Problem statement
Emit the exact text of every line from the line with "for key, value" to the line with "scene.view_settings.keyframe_insert(path, frame=frame(t))", both ends included. No other output is expected.

Saved data entries
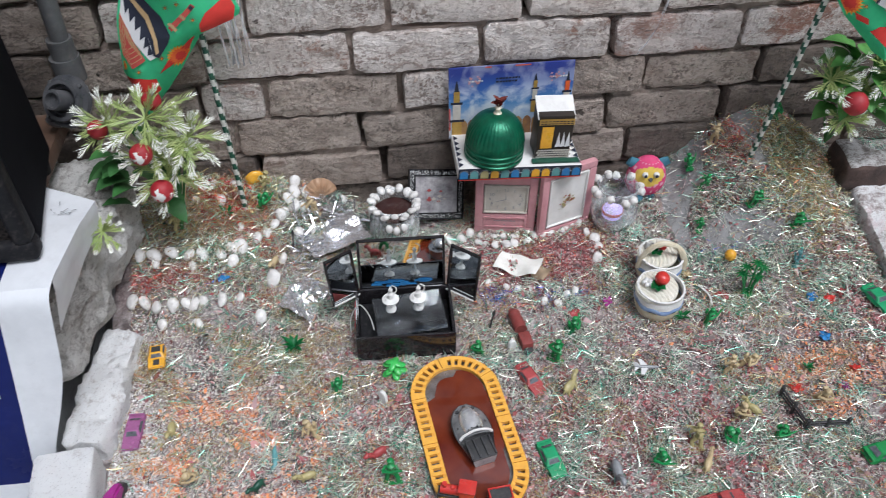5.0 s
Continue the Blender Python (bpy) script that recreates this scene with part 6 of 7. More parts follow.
def toy_car(x, y, heading, length, width, paint_, label, style="saloon", dz=0.0):
    """A small moulded car: hull with wheel arches, a narrower cabin with sunk windows, bumpers and lamps. Heading: degrees from +x."""
    car = thing("toy_car", on_bed(x, y, dz - 0.001, heading), label, "toy car", "toy cars on the bed")
    L, H, W = length, length * 0.28, width
    truck = style == "truck"
    hull = [(-0.5, 0.24), (-0.5, 0.5), (-0.48, 0.58), (-0.2, 0.62), (0.16, 0.62), (0.42, 0.55), (0.49, 0.47), (0.5, 0.24)]
    for c in (0.31, -0.29):
        hull += [(c + 0.105, 0.24), (c + 0.08, 0.4), (c, 0.46), (c - 0.08, 0.4), (c - 0.105, 0.24)]
    bm = bmesh.new()
    extrude_profile(bm, [(a * L, b * H) for a, b in hull][::-1], W)
    for v in bm.verts:
        if abs(v.co.x) > 0.4 * L:
            v.co.y *= 0.9
        if v.co.z > 0.5 * H:
            v.co.y *= 0.94
    bmesh.ops.recalc_face_normals(bm, faces=bm.faces)
    part("body", bm, paint_, car)
    low, high = ((-0.06, 0.26), (-0.03, 0.13)) if truck else ((-0.38, 0.2), (-0.22, 0.06))
    z0, z1, y0, y1 = 0.58 * H, 1.02 * H, 0.45 * W, 0.34 * W
    bm = bmesh.new()
    base = [bm.verts.new((a * L, b * y0, z0)) for a, b in ((low[0], -1), (low[1], -1), (low[1], 1), (low[0], 1))]
    roof = [bm.verts.new((a * L, b * y1, z1)) for a, b in ((high[0], -1), (high[1], -1), (high[1], 1), (high[0], 1))]
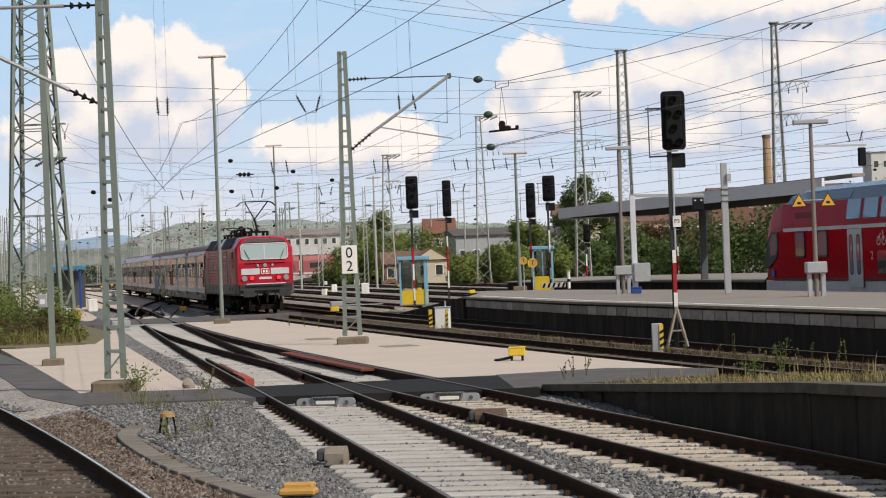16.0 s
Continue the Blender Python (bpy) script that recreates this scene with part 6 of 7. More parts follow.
def bush(label, x, y, z, w, d, h, leaves, size, mat="leaf", name="bush", clumps=14):
    t = thing(name, label, "bush" if name == "bush" else "tree", pose(x, y, z))
    lumps = []
    for i in range(clumps):
        px_, py_ = RNG.uniform(-0.5, 0.5) * w, RNG.uniform(-0.5, 0.5) * d
        top = h * (1 - 0.7 * (2 * px_ / w) ** 2 * RNG.uniform(0.3, 1))
        s = RNG.uniform(0.16, 0.30) * h
        lumps.append((px_, py_, max(s * 0.6, RNG.uniform(0.25, 0.95) * top - s), s))
    pts, way = crown_points(leaves, lumps, 1)
    me = leaf_mesh("crown", pts, size, M[mat], outward=way)
    o = new("crown", me)
    o.parent = t
    bm = BM()
    for i in range(5):
        q = lumps[i % len(lumps)]
        rod(bm, (q[0] * 0.2, q[1] * 0.2, -0.1), (q[0] * 0.8, q[1] * 0.8, q[2]), 0.05 * h / 3, 0.02 * h / 3, n=6)
    part("stems", bm, M["bark"], t)
    return t


def tree(label, x, y, z, h, w, leaves, size, mat="leaf", trunk=0.35):
    t = thing("tree", label, "tree", pose(x, y, z))
    bm = BM()
    rod(bm, (0, 0, -0.2), (0.1, 0, h * 0.55), trunk, trunk * 0.5, n=10)
    lumps = []
    for i in range(16):
        a = i * 2.4
        hh = h * RNG.uniform(0.42, 0.95)
        r = w * 0.5 * RNG.uniform(0.2, 1.0) * math.sin(math.pi * min(1, max(0.15, 1.15 - hh / h)))
        q = (r * math.cos(a), r * math.sin(a), hh)
        rod(bm, (0.05, 0, h * RNG.uniform(0.3, 0.5)), q, trunk * 0.25, trunk * 0.06, n=5)
        lumps.append((*q, w * RNG.uniform(0.10, 0.2)))
    part("trunk", bm, M["bark"], t)
    pts, way = crown_points(leaves, lumps, 1)
    o = new("crown", leaf_mesh("crown", pts, size, M[mat], outward=way))
    o.parent = t
    return t


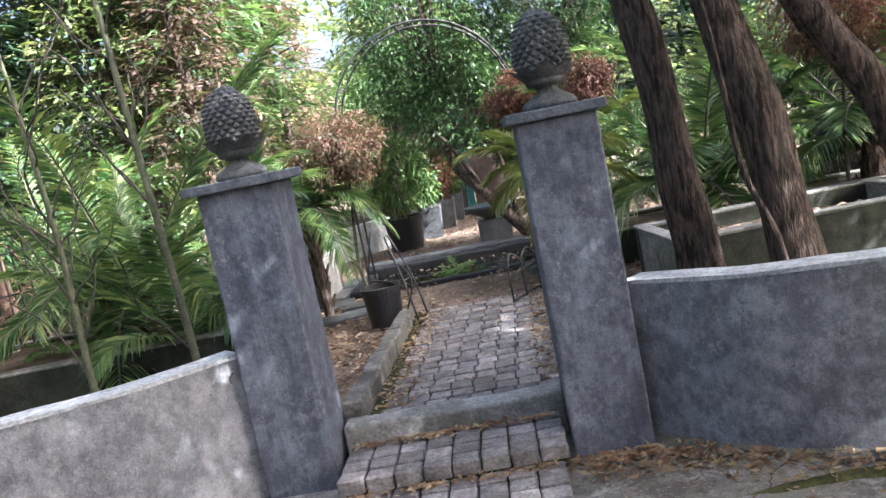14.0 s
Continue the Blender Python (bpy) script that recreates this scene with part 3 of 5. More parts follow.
def clumped(centre, radii, clumps, per, spread, droop=0.2, flat=1.0):
    """Leaf bases, directions and normals in clumps on and in an uneven crown."""
    d = unit(clumps)
    r = rng.uniform(0.45, 1.0, (clumps, 1)) ** 0.6
    wob = np.array([[0.8 + 0.45 * noise.noise(Vector(v * 1.7) + Vector(centre))] for v in d])
    C = np.asarray(centre) + d * r * wob * np.asarray(radii)
    P = np.repeat(C, per, 0)
    off = unit(len(P)) * rng.uniform(0.05, 1, (len(P), 1)) ** 0.6 * spread * np.array([1, 1, flat])
    D = off * 0.45 + np.repeat(d, per, 0) * spread * 0.35 + np.array([0, 0, -droop]) * spread + rng.normal(size=P.shape) * spread * 0.45
    N = unit(len(P)) * 0.6 + np.array([0, 0, 1.0])
    return P + off, D, N, C


def crown_tree(name, label, base, trunk, limbs, crowns, leaf, material, bark=BARK, r0=0.15, length=0.09, width=0.04, clumps=130, per=45, spread=0.3, template=SMALL, droop=0.2, category="tree", sides=10):
    t = thing(name, label, category, base)
    line = bend([base] + trunk, 6)
    Geo().tube(line, taper(len(line), r0, r0 * 0.45), sides, r0 * 0.22).part("trunk", bark, t, smooth=True)
    g, lv = Geo(), Geo()
    for a, b, r in limbs:
        ln = bend([a, (Vector(a) * 0.5 + Vector(b) * 0.5) + Vector((0, 0, 0.12)), b], 5)
        g.tube(ln, taper(len(ln), r, r * 0.3), 6, r * 0.25)
    for centre, radii, k in crowns:
        P, D, N, C = clumped(centre, radii, int(clumps * k), per, spread, droop)
        root = Vector(centre) - Vector((0, 0, radii[2] * 0.6))
        for c in C[:: 3]:
            ln = bend([root, root.lerp(Vector(c), 0.5) + Vector((0, 0, -0.05)), c], 2)
            g.tube(ln, taper(len(ln), r0 * 0.16, 0.004), 4)
        lv.leaves(P, D, N, rng.uniform(0.7, 1.25, len(P)) * length, rng.uniform(0.75, 1.2, len(P)) * width, template)
    if g.n:
        tagged(g.part("branchwork", bark, t, smooth=True), kind="stuff")
    lv.part("crown", material, t, leaf)
    return t


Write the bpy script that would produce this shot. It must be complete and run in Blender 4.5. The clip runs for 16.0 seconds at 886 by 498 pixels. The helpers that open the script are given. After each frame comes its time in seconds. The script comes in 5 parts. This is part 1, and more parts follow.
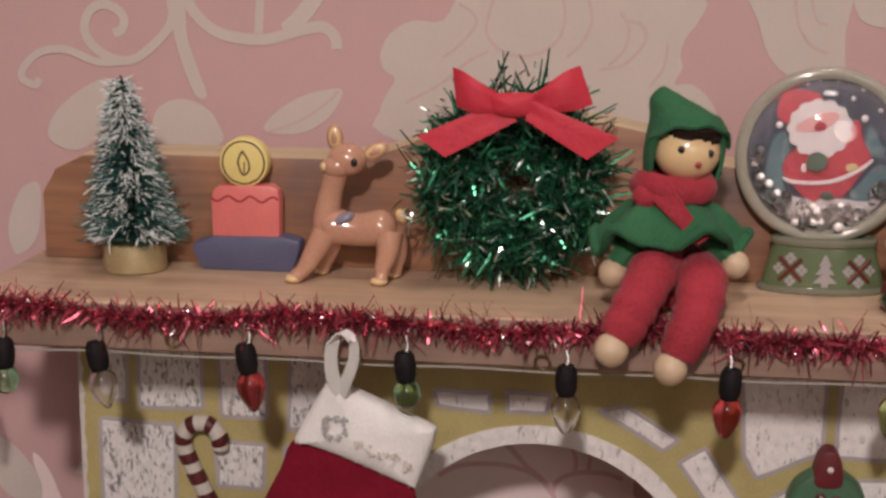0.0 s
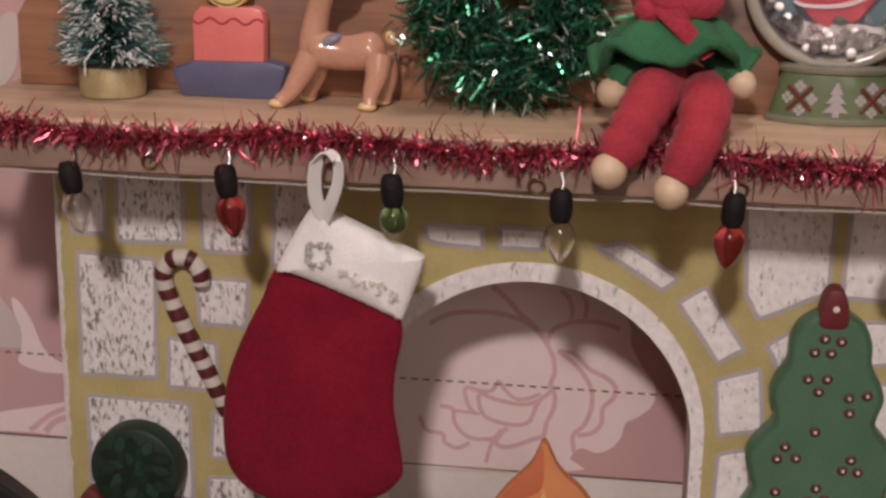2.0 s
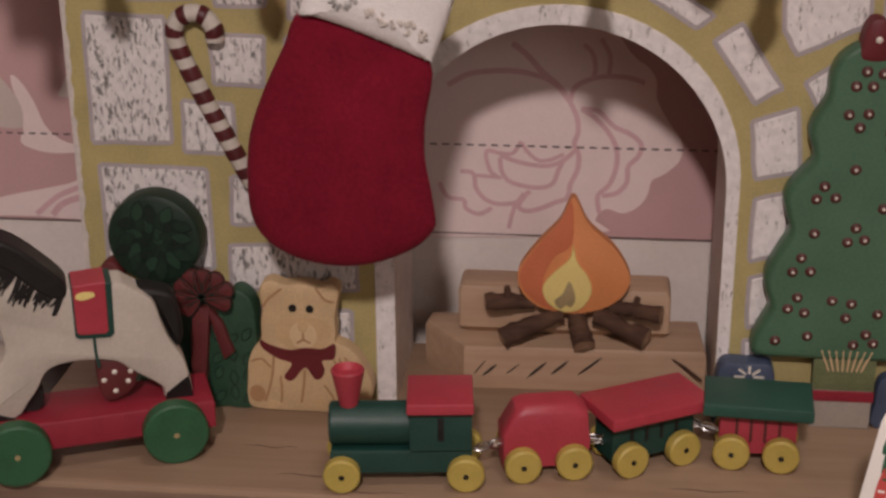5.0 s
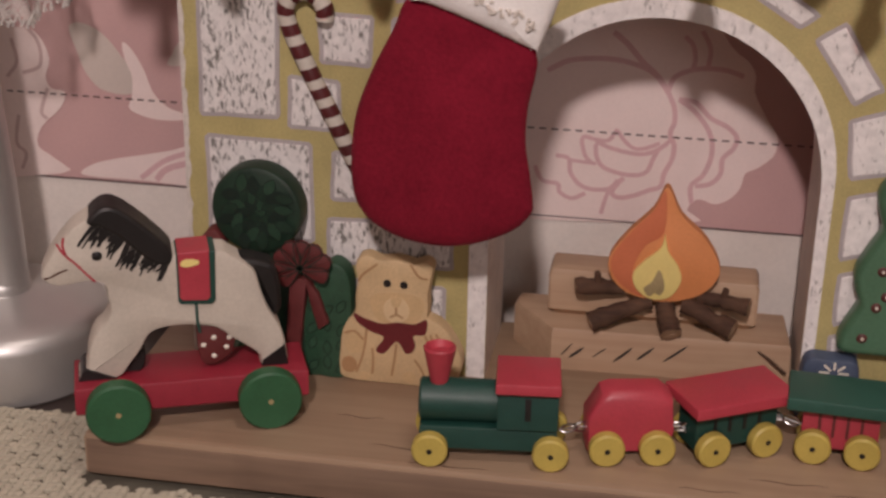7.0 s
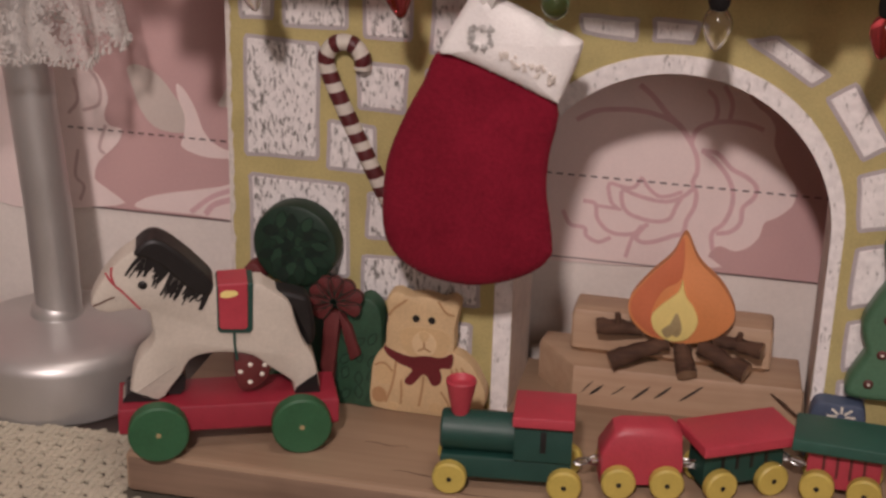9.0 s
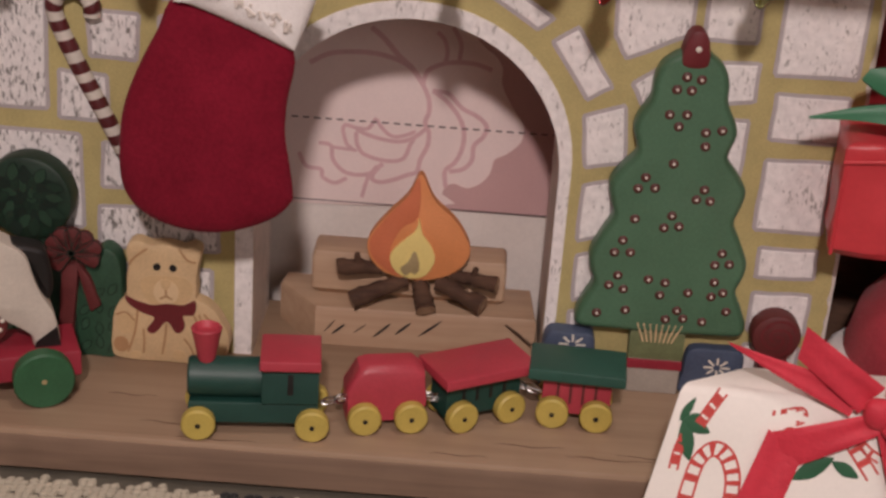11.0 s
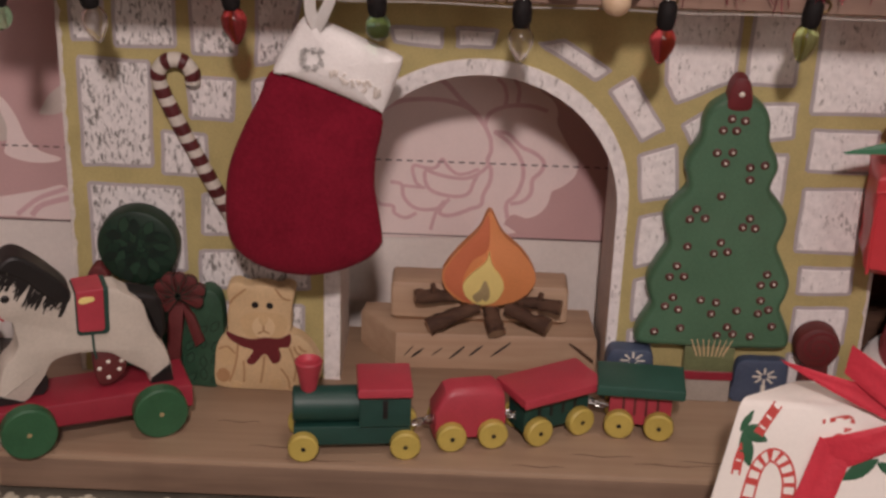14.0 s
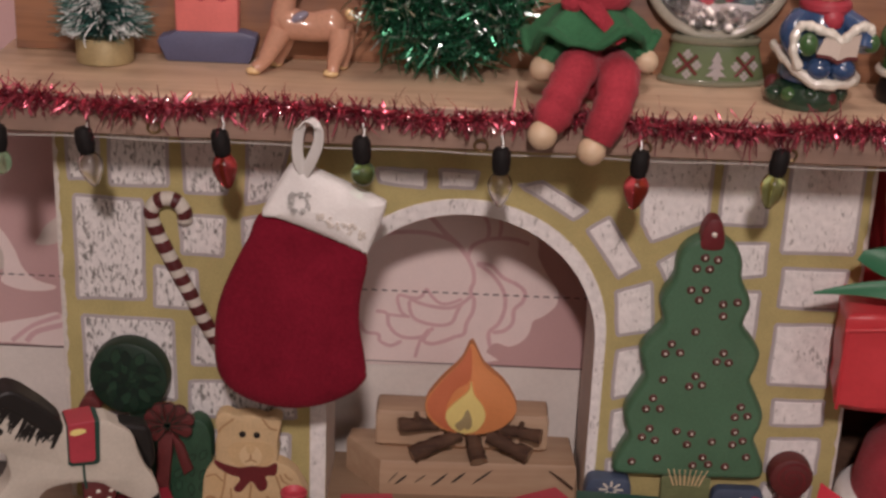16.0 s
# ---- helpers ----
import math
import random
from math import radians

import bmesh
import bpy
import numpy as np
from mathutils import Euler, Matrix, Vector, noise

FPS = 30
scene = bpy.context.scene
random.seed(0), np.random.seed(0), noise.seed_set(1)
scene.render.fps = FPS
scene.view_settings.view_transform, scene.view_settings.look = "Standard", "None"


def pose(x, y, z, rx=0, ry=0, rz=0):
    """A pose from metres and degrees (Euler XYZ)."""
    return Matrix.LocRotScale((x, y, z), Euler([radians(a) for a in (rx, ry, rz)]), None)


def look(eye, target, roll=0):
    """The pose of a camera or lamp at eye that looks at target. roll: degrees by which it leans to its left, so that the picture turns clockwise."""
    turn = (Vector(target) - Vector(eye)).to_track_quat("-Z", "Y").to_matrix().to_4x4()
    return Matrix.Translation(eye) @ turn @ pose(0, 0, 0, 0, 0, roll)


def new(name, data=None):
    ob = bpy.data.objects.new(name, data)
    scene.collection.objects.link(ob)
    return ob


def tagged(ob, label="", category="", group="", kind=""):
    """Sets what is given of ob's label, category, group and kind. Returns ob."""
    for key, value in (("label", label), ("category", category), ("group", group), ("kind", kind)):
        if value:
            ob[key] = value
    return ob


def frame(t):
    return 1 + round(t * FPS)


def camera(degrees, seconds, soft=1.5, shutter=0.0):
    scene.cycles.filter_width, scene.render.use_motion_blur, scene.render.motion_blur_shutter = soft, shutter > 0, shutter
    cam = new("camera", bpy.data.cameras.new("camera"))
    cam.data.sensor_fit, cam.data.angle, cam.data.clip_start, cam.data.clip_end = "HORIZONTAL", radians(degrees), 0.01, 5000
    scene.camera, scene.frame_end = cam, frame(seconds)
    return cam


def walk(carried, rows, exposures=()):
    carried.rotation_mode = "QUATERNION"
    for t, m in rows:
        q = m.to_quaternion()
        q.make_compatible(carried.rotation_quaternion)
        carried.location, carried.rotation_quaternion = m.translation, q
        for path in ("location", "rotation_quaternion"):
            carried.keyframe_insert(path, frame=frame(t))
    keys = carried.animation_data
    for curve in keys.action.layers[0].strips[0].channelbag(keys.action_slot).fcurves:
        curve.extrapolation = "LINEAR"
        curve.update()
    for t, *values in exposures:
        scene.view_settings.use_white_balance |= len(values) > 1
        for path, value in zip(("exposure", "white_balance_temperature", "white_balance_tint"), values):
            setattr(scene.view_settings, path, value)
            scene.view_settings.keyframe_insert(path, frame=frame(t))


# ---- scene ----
cam = camera(32.66, 16.0, soft=2.8)
PATH = [
    (0, (0.03244, -0.39549, 0.26574), (-0.00591, -0.10519, 0.20053), 0.35),
    (0.5, (0.03376, -0.39018, 0.25590), (-0.00735, -0.10068, 0.18880), 0.72),
    (1, (0.03412, -0.38719, 0.24836), (-0.00661, -0.09905, 0.17547), 0.98),
    (1.5, (0.03450, -0.38371, 0.24167), (-0.00551, -0.09672, 0.16399), 0.97),
    (2, (0.03550, -0.38274, 0.23840), (-0.00369, -0.09647, 0.15768), 1.02),
    (2.5, (0.03306, -0.38364, 0.23911), (-0.00153, -0.09759, 0.15556), 1.23),
    (3, (0.03192, -0.38262, 0.23655), (0.00051, -0.09765, 0.14818), 1.19),
    (3.5, (0.02716, -0.38035, 0.23092), (-0.00544, -0.09740, 0.13671), 0.62),
    (4, (0.02324, -0.37817, 0.22049), (-0.00997, -0.09673, 0.12207), -0.09),
    (4.5, (0.01968, -0.37782, 0.21307), (-0.01176, -0.09850, 0.10823), -0.52),
    (4.7, (0.01934, -0.37834, 0.21098), (-0.01149, -0.09990, 0.10364), -0.47),
    (7, (0.01416, -0.38652, 0.21797), (-0.03107, -0.11368, 0.10172), 1.09),
    (7.5, (0.01926, -0.39028, 0.22052), (-0.03230, -0.11825, 0.10502), 1.24),
    (8, (0.02102, -0.39046, 0.22165), (-0.03538, -0.11965, 0.10553), 1.20),
    (8.5, (0.02153, -0.39499, 0.23021), (-0.03771, -0.12448, 0.11482), 1.34),
    (9, (0.02840, -0.40468, 0.22768), (-0.03018, -0.13180, 0.11765), 1.60),
    (9.5, (0.02862, -0.40794, 0.22819), (-0.01451, -0.13289, 0.11644), 2.59),
    (10, (0.02767, -0.41062, 0.23045), (0.00004, -0.13666, 0.11136), 3.32),
    (10.2, (0.02706, -0.41101, 0.23405), (0.00470, -0.13779, 0.11218), 3.59),
    (12.5, (0.01122, -0.40384, 0.23525), (0.02953, -0.12957, 0.11509), 3.31),
    (13, (0.00554, -0.41319, 0.24181), (0.02238, -0.13915, 0.12090), 2.78),
    (13.5, (0.00108, -0.42925, 0.25379), (0.00285, -0.15613, 0.12968), 1.93),
    (14, (0.00031, -0.44494, 0.26662), (-0.00230, -0.17201, 0.14211), 2.01),
    (14.5, (0.00091, -0.45117, 0.27443), (-0.00308, -0.17630, 0.15429), 2.18),
    (15, (-0.00056, -0.45951, 0.27736), (-0.00435, -0.18183, 0.16386), 2.32),
    (15.5, (0.00334, -0.45858, 0.28466), (-0.00152, -0.18017, 0.17300), 2.28),
    (16, (0.00350, -0.45289, 0.28670), (0.00131, -0.17327, 0.17804), 2.29),
]
walk(cam, [(t, look(eye, target, roll)) for t, eye, target, roll in PATH], exposures=((0, -0.16, 6500, 10), (2, -0.08, 6550, 13), (3.5, -0.22, 6550, 13), (4.5, -0.35, 6600, 14), (7, -0.07, 6650, 14), (8.5, -0.03, 6650, 14), (10, -0.05, 6650, 14), (12.5, -0.1, 6700, 17), (13, -0.14, 6700, 16), (15, -0.21, 6650, 15), (16, -0.22, 6650, 15)))

# ---- world and light ----
world = bpy.data.worlds.new("room_air")
world.use_nodes = True
scene.world = world
world.node_tree.nodes["Background"].inputs[0].default_value = (1.0, 0.92, 0.92, 1)
world.node_tree.nodes["Background"].inputs[1].default_value = 0.115

key = bpy.data.lights.new("room_lamp", "AREA")
key.shape, key.size = "DISK", 0.055
key.energy, key.color = 4.5, (1.0, 0.875, 0.845)
key_lamp = new("room_lamp", key)
key_lamp.matrix_world = look((0.010, -0.76, 0.61), (0.03, 0.0, 0.09))
ceiling = bpy.data.lights.new("ceiling_lamp", "AREA")
ceiling.shape, ceiling.size = "DISK", 0.30
ceiling.energy, ceiling.color = 4.2, (1.0, 0.90, 0.83)
ceiling_lamp = new("ceiling_lamp", ceiling)
ceiling_lamp.matrix_world = look((0.22, -0.42, 1.45), (0.05, -0.10, 0.0))
# added unseen fill from the front, softens shade under shelf and in arch
fill_light = bpy.data.lights.new("wall_lamp", "AREA")
fill_light.shape, fill_light.size = "DISK", 0.80
fill_light.energy, fill_light.color = 4.6, (1.0, 0.92, 0.88)
wall_lamp = new("wall_lamp", fill_light)
wall_lamp.matrix_world = look((0.85, -2.20, 0.85), (0.0, 0.0, 0.15))

# ---- small tools (all lengths in millimetres) ----
MM = 0.001


def finish(name, bm, mats, smooth=True):
    bmesh.ops.recalc_face_normals(bm, faces=bm.faces)
    for v in bm.verts:
        v.co *= MM
    me = bpy.data.meshes.new(name)
    bm.to_mesh(me)
    bm.free()
    for m in mats if isinstance(mats, (list, tuple)) else [mats]:
        me.materials.append(m)
    if smooth:
        me.shade_smooth()
        me.set_sharp_from_angle(angle=radians(38))
    return me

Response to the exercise
    for key, value in (("label", label), ("category", category), ("group", group), ("kind", kind)):
        if value:
            ob[key] = value
    return ob


def frame(t):
    return 1 + round(t * FPS)


def camera(degrees, seconds, soft=1.5, shutter=0.0):
    scene.cycles.filter_width, scene.render.use_motion_blur, scene.render.motion_blur_shutter = soft, shutter > 0, shutter
    cam = new("camera", bpy.data.cameras.new("camera"))
    cam.data.sensor_fit, cam.data.angle, cam.data.clip_start, cam.data.clip_end = "HORIZONTAL", radians(degrees), 0.01, 5000
    scene.camera, scene.frame_end = cam, frame(seconds)
    return cam


def walk(carried, rows, exposures=()):
    carried.rotation_mode = "QUATERNION"
    for t, m in rows:
        q = m.to_quaternion()
        q.make_compatible(carried.rotation_quaternion)
        carried.location, carried.rotation_quaternion = m.translation, q
        for path in ("location", "rotation_quaternion"):
            carried.keyframe_insert(path, frame=frame(t))
    keys = carried.animation_data
    for curve in keys.action.layers[0].strips[0].channelbag(keys.action_slot).fcurves:
        curve.extrapolation = "LINEAR"
        curve.update()
    for t, *values in exposures:
        scene.view_settings.use_white_balance |= len(values) > 1
        for path, value in zip(("exposure", "white_balance_temperature", "white_balance_tint"), values):
            setattr(scene.view_settings, path, value)
            scene.view_settings.keyframe_insert(path, frame=frame(t))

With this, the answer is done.